Tapi masih banyak hal yang tidak diketahui dengan pasti mengenai bagaimana kecap asin yang encer dari Tiongkok dan Jepang, berubah menjadi kecap manis yang kental di Indonesia. Di Indonesia, dari barat hingga timur, kecap manis memang jauh lebih populer daripada kecap asin. Tidak ada informasi pasti mengenai sejak kapan kecap manis diproduksi di Nusantara. Terdapat beberapa pabrik kecap tua yang masih bertahan hingga sekarang, misalnya Kecap Benteng Cap Istana dari Kota Tangerang dan Kecap Cap Orang Jual Sate dari Probolinggo, Jawa Timur. Kedua merek kecap ini telah berusia lebih dari seabad. Namun, tidak dapat dipastikan apakah kedua pabrik tersebut sudah memproduksi kecap manis sejak awal berdiri.

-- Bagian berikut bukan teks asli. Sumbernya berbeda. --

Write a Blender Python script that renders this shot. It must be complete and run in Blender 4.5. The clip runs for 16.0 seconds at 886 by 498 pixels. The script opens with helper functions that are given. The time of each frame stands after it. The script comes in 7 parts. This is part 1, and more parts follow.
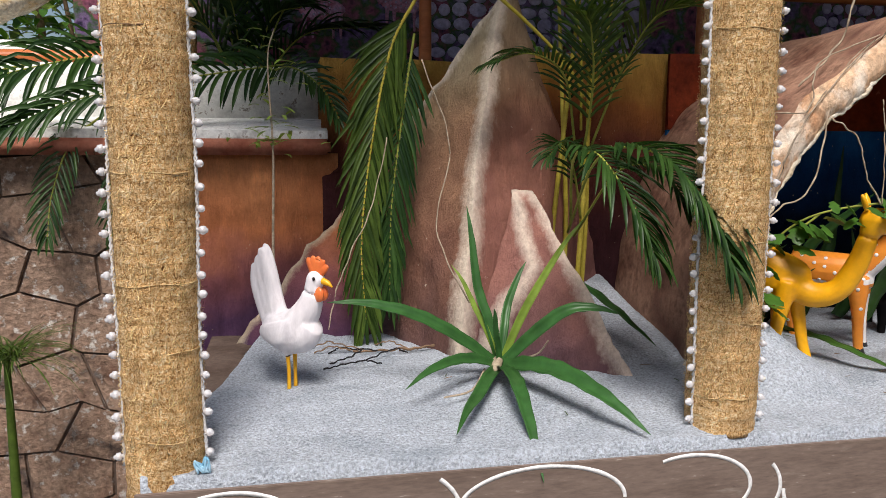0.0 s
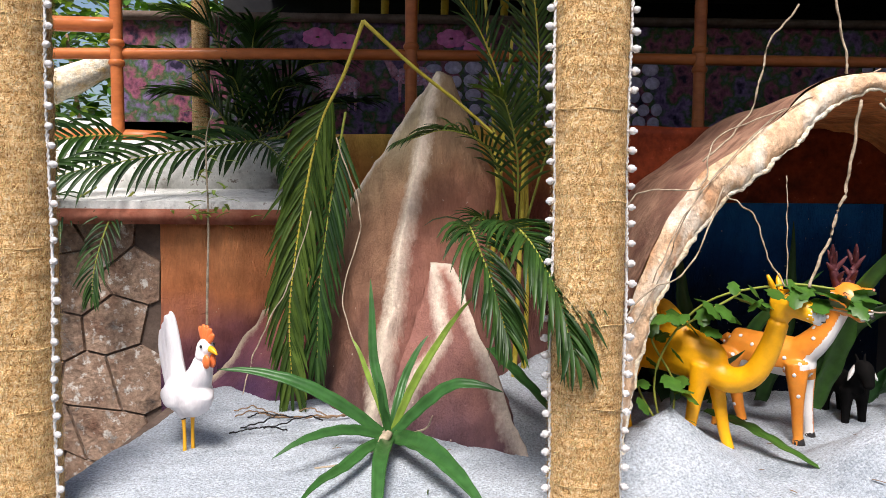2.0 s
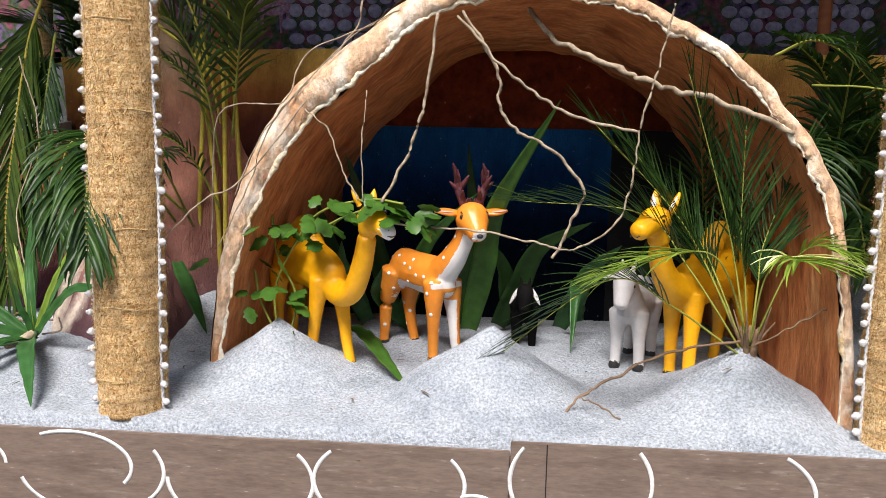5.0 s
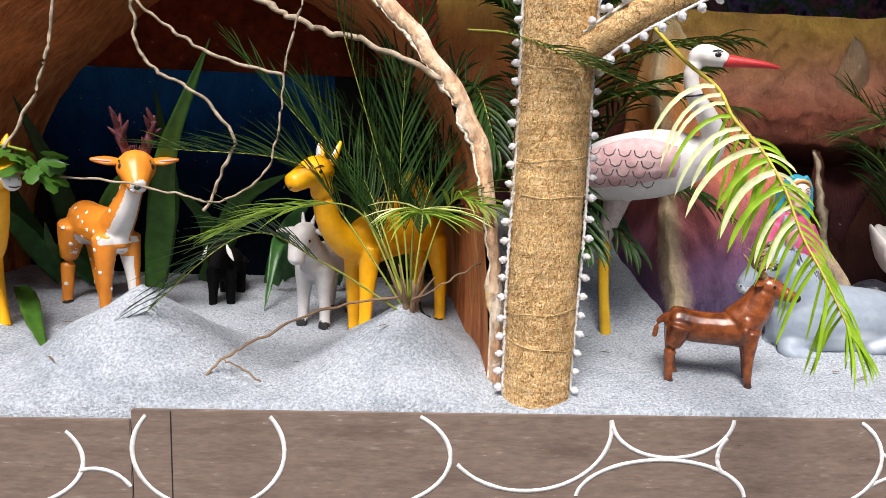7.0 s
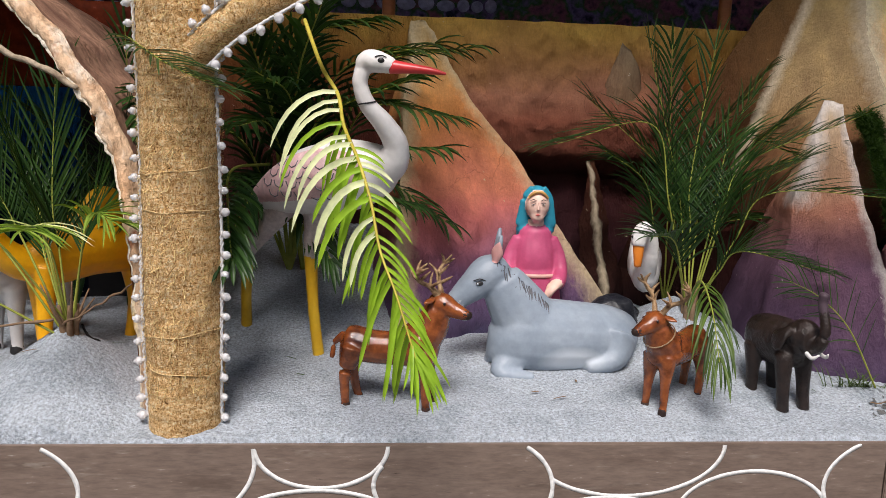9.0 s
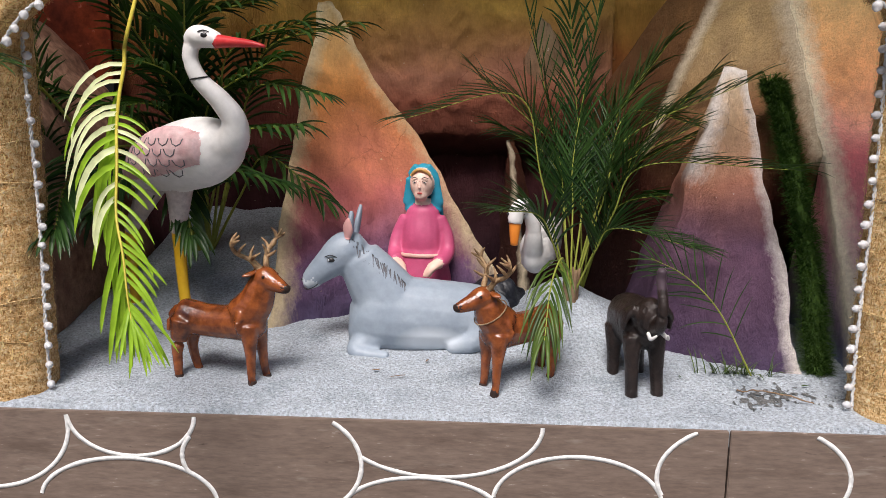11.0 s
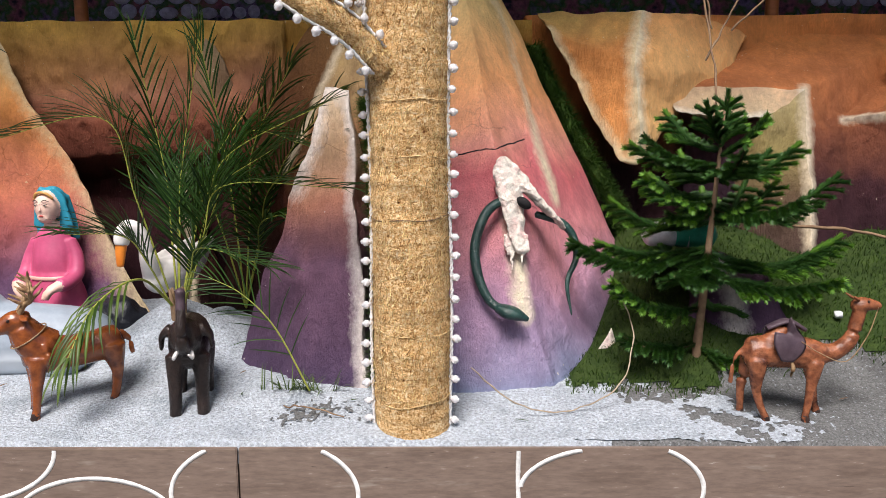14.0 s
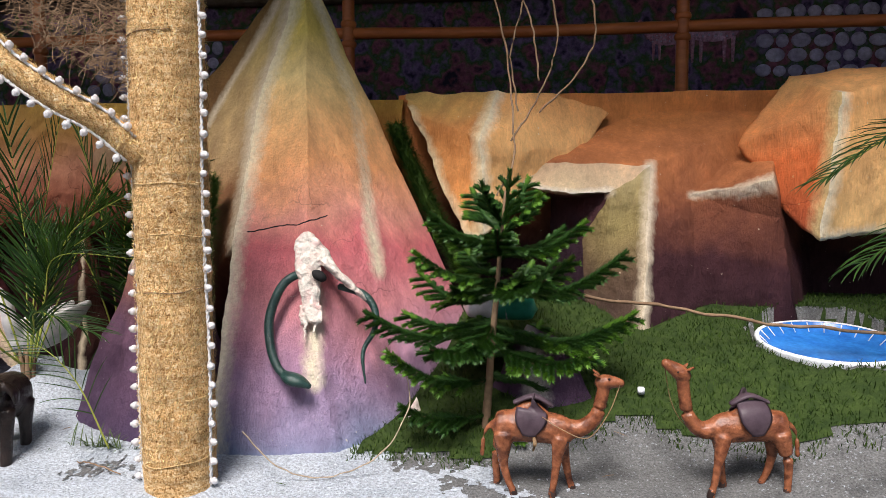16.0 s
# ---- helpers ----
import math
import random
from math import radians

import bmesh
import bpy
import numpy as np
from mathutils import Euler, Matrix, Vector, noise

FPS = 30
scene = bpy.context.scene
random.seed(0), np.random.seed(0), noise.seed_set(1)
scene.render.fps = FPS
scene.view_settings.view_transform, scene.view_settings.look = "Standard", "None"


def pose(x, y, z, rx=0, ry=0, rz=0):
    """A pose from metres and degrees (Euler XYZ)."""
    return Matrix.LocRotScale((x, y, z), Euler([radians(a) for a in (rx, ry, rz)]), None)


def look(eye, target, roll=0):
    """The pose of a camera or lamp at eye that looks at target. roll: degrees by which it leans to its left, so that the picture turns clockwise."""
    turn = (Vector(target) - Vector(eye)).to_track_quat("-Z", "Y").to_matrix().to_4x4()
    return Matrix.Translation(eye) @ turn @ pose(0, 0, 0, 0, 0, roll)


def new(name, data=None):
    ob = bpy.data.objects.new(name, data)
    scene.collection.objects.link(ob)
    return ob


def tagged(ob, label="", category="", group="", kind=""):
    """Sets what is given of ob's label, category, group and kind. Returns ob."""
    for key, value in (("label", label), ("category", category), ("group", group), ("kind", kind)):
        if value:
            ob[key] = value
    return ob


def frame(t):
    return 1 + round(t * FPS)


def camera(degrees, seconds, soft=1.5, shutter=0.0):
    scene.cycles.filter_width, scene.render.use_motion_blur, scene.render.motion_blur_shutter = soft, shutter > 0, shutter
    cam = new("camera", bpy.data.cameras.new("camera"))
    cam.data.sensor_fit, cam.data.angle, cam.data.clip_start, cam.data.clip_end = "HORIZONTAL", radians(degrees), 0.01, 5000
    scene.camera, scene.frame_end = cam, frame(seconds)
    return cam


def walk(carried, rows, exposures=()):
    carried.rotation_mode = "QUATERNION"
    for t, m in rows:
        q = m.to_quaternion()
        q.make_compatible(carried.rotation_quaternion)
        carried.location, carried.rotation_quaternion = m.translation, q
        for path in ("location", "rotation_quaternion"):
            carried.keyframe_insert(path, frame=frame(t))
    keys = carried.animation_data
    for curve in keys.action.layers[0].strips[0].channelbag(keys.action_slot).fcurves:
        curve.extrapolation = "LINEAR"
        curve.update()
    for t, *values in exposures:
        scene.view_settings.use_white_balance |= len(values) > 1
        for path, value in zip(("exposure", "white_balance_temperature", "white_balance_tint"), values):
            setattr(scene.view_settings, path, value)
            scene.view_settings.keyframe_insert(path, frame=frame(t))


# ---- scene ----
cam = camera(59.5, 16.0, 0.5)
PATH = [
    (0, (1.488, -1.624, 0.717), (1.865, 0.32, 0.436), 0.3),
    (0.5, (1.658, -1.633, 0.738), (1.919, 0.345, 0.607), 1.4),
    (1, (1.829, -1.664, 0.766), (1.996, 0.325, 0.652), 1.3),
    (1.5, (1.999, -1.702, 0.78), (2.097, 0.289, 0.624), 0.7),
    (2, (2.138, -1.733, 0.768), (2.193, 0.262, 0.635), 0.4),
    (2.5, (2.306, -1.753, 0.746), (2.303, 0.244, 0.631), 0.2),
    (3, (2.48, -1.788, 0.74), (2.451, 0.207, 0.593), 0.0),
    (5.5, (3.645, -1.744, 0.689), (3.48, 0.227, 0.392), 1.3),
    (6, (3.762, -1.705, 0.684), (3.706, 0.267, 0.359), 2.0),
    (6.5, (3.879, -1.665, 0.698), (3.938, 0.301, 0.339), 2.4),
    (7, (4.056, -1.637, 0.696), (4.183, 0.322, 0.315), 2.3),
    (7.5, (4.268, -1.629, 0.693), (4.439, 0.324, 0.299), 1.7),
    (8, (4.455, -1.599, 0.678), (4.675, 0.353, 0.304), 1.4),
    (8.5, (4.635, -1.579, 0.697), (4.848, 0.378, 0.342), 1.4),
    (9, (4.809, -1.586, 0.706), (4.984, 0.377, 0.366), 1.9),
    (11.5, (5.625, -1.556, 0.644), (5.484, 0.41, 0.303), 0.1),
    (12, (5.766, -1.524, 0.649), (5.632, 0.444, 0.323), -0.3),
    (12.5, (5.882, -1.522, 0.679), (5.82, 0.453, 0.367), 0.0),
    (13, (6.072, -1.55, 0.658), (6.043, 0.426, 0.35), -0.0),
    (13.5, (6.262, -1.567, 0.64), (6.257, 0.41, 0.333), -0.0),
    (14, (6.432, -1.564, 0.672), (6.42, 0.412, 0.364), -0.2),
    (14.5, (6.638, -1.614, 0.681), (6.569, 0.365, 0.405), -0.6),
    (15, (6.812, -1.673, 0.695), (6.696, 0.303, 0.413), -0.4),
    (15.5, (7.027, -1.632, 0.697), (6.799, 0.338, 0.435), 0.5),
    (16, (7.174, -1.625, 0.717), (6.953, 0.356, 0.561), -0.1),
]
EXPOSURES = [(0, -0.08), (0.5, -0.02), (1.0, 0.2), (2.5, 0.42), (6.0, 0.34), (6.5, 0.36), (7.5, 0.12), (8.1, -0.14), (9.5, -0.14), (11.5, 0.09), (12, 0.2), (13, 0.27), (15.5, 0.24), (16, 0.28)]
walk(cam, [(t, look(eye, target, roll)) for t, eye, target, roll in PATH], EXPOSURES)

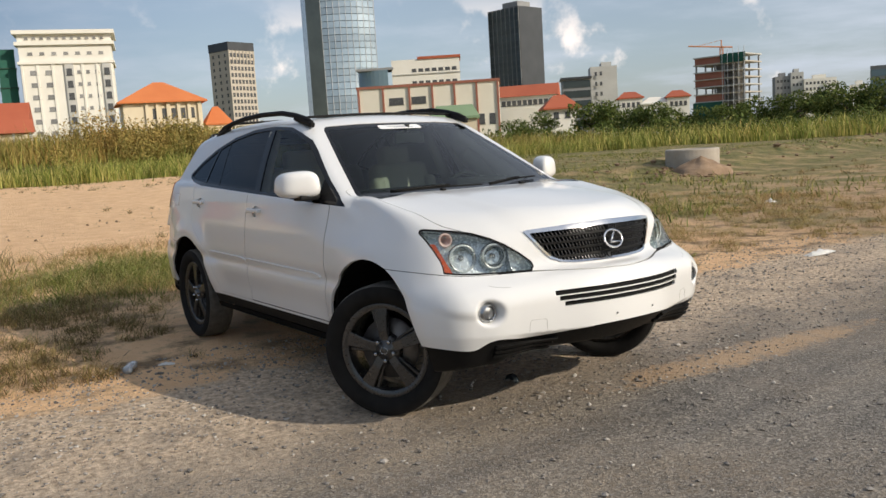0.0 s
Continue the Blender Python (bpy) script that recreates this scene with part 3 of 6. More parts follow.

Hampir sepuluh tahun yang lalu, almarhum Bondan Winarno menulis tentang kecap manis dalam bukunya berjudul Kecap Manis: Pusaka Kuliner Nusantara. “Kecap manis dapat disimpulkan merupakan produk khas Indonesia – secara lebih spesifik: Jawa. Di Tiongkok sendiri tidak terdapat kecap manis, begitu juga di negara-negara Asia lainnya,” tulis Bondan. Sebagian besar merek kecap di Indonesia sebenarnya berasal dari berbagai kota di Jawa. Di Malaysia, ada beberapa perusahaan yang memproduksi ‘kicap lemak manis’ seperti Cap Jalen, Cap Kipas Udang, Adabi, dan Mudim. Namun, menurut Bondan, kecap manis dari Malaysia kurang kental dan kurang hitam. Dia menduga bahwa perusahaan-perusahaan Malaysia hanya meniru kecap manis di Indonesia. “Malaysia tidak mempunyai sejarah kecap manis dan hanya meniru Indonesia dalam pembuatan kecap manis.”